Your task is to give the listing below back word for word, pictures excluded.

▸ RECORDED DATA

◇ ◇ ◇ ◇ ◇ ◇ ◇

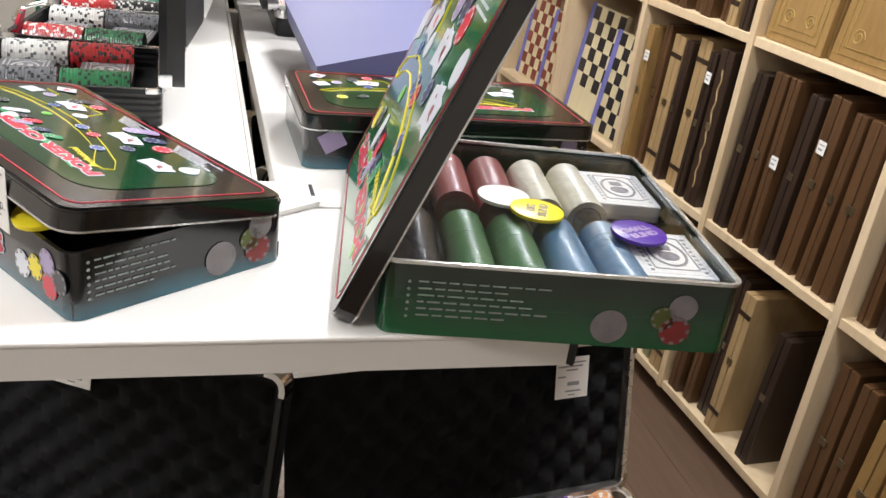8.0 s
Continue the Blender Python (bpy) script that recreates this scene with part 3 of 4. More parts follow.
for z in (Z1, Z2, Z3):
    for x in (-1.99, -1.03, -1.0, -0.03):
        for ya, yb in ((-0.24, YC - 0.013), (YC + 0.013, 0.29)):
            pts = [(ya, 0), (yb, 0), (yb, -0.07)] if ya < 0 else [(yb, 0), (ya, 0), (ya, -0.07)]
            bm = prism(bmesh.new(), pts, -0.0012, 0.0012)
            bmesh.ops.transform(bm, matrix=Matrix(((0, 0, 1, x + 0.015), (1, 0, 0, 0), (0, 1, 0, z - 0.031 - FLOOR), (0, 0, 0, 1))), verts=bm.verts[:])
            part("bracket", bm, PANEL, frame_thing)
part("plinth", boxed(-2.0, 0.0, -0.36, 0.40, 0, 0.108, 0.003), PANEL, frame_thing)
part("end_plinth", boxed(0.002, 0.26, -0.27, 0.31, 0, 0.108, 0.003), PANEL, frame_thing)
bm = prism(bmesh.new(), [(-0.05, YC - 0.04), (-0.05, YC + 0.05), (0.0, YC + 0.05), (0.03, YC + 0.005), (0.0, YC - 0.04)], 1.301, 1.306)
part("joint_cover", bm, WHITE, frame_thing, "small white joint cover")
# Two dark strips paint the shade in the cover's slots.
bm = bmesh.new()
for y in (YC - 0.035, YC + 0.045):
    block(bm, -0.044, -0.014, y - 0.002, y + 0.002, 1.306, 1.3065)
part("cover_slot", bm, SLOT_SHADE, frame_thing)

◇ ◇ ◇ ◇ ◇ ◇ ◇

▸ RESPONSE FOR THIS EXERCISE
8.0 s
Continue the Blender Python (bpy) script that recreates this scene with part 3 of 4. More parts follow.
for z in (Z1, Z2, Z3):
    for x in (-1.99, -1.03, -1.0, -0.03):
        for ya, yb in ((-0.24, YC - 0.013), (YC + 0.013, 0.29)):
            pts = [(ya, 0), (yb, 0), (yb, -0.07)] if ya < 0 else [(yb, 0), (ya, 0), (ya, -0.07)]
            bm = prism(bmesh.new(), pts, -0.0012, 0.0012)
            bmesh.ops.transform(bm, matrix=Matrix(((0, 0, 1, x + 0.015), (1, 0, 0, 0), (0, 1, 0, z - 0.031 - FLOOR), (0, 0, 0, 1))), verts=bm.verts[:])
            part("bracket", bm, PANEL, frame_thing)
part("plinth", boxed(-2.0, 0.0, -0.36, 0.40, 0, 0.108, 0.003), PANEL, frame_thing)
part("end_plinth", boxed(0.002, 0.26, -0.27, 0.31, 0, 0.108, 0.003), PANEL, frame_thing)
bm = prism(bmesh.new(), [(-0.05, YC - 0.04), (-0.05, YC + 0.05), (0.0, YC + 0.05), (0.03, YC + 0.005), (0.0, YC - 0.04)], 1.301, 1.306)
part("joint_cover", bm, WHITE, frame_thing, "small white joint cover")
# Two dark strips paint the shade in the cover's slots.
bm = bmesh.new()
for y in (YC - 0.035, YC + 0.045):
    block(bm, -0.044, -0.014, y - 0.002, y + 0.002, 1.306, 1.3065)
part("cover_slot", bm, SLOT_SHADE, frame_thing)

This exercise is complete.